▸ What to produce
Without the images, write out the whole listing exactly.

▸ Data excerpt
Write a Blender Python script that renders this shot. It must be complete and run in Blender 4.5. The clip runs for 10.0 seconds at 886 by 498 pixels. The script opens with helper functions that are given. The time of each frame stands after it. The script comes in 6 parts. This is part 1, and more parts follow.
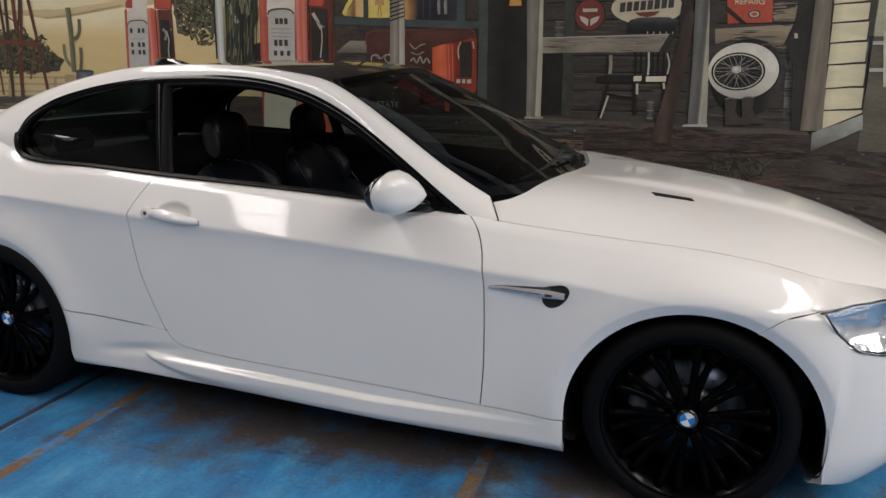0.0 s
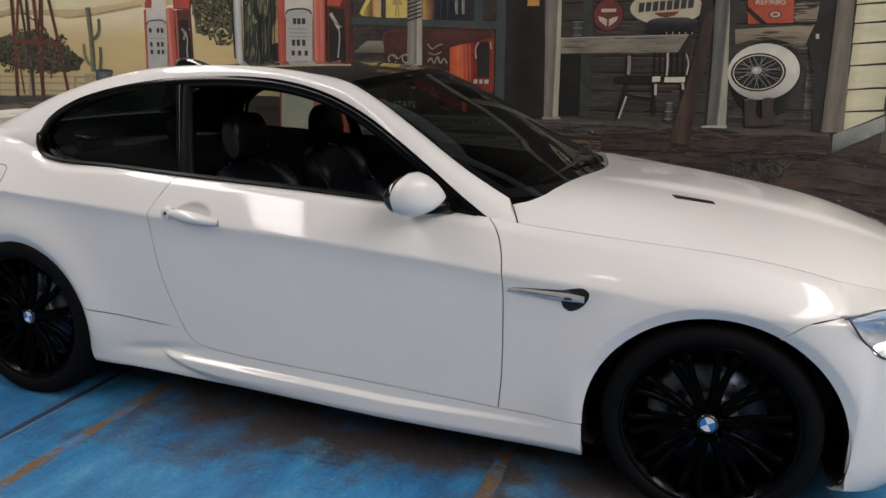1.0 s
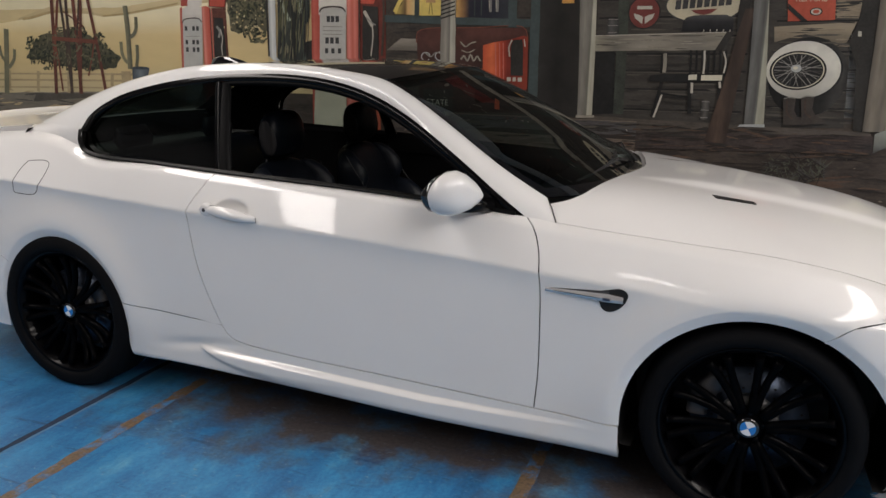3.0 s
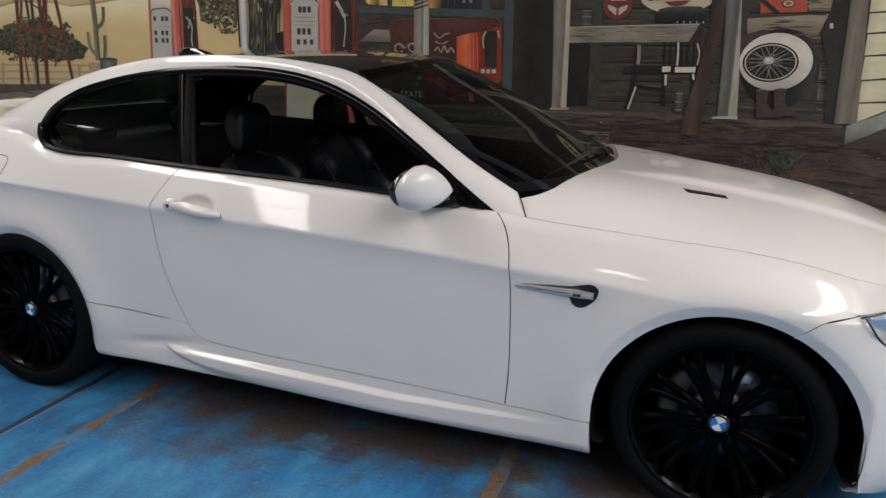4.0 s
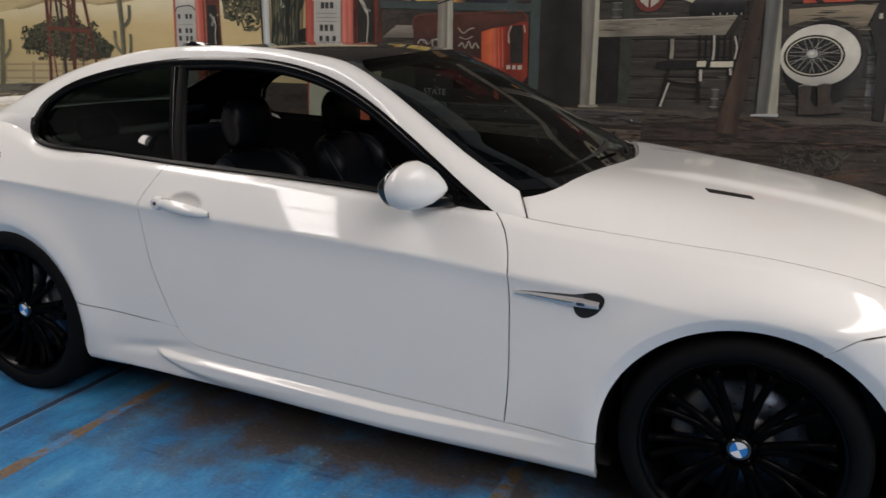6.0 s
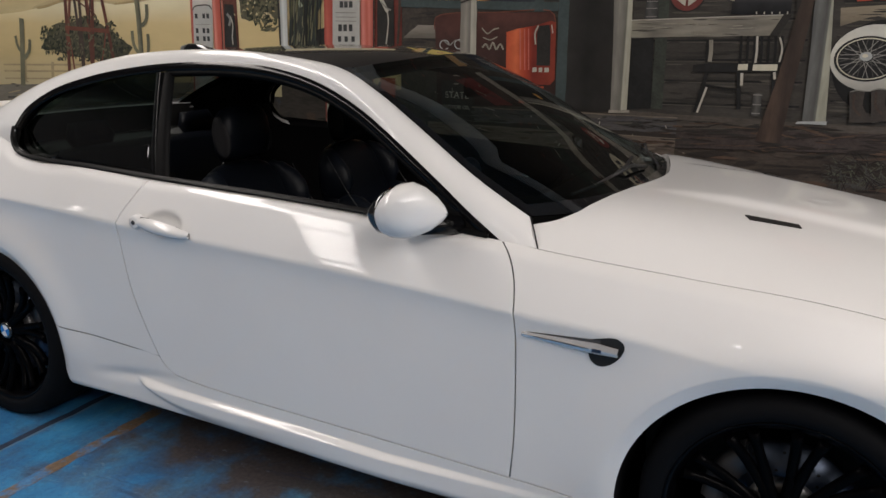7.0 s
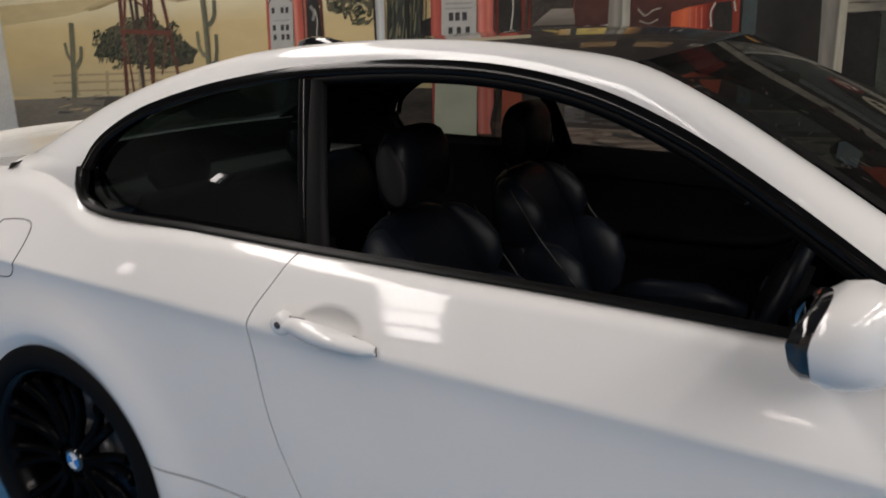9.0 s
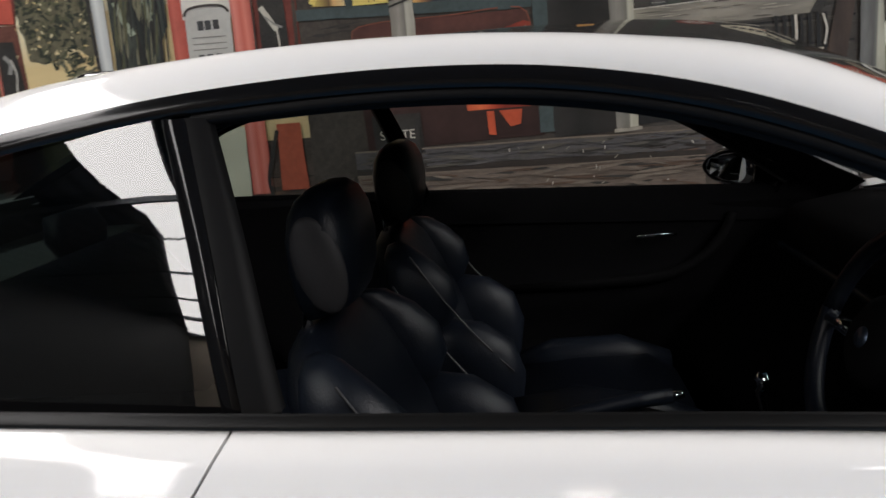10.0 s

▸ Task answer
Write a Blender Python script that renders this shot. It must be complete and run in Blender 4.5. The clip runs for 10.0 seconds at 886 by 498 pixels. The script opens with helper functions that are given. The time of each frame stands after it. The script comes in 6 parts. This is part 1, and more parts follow.
0.0 s
1.0 s
3.0 s
4.0 s
6.0 s
7.0 s
9.0 s
10.0 s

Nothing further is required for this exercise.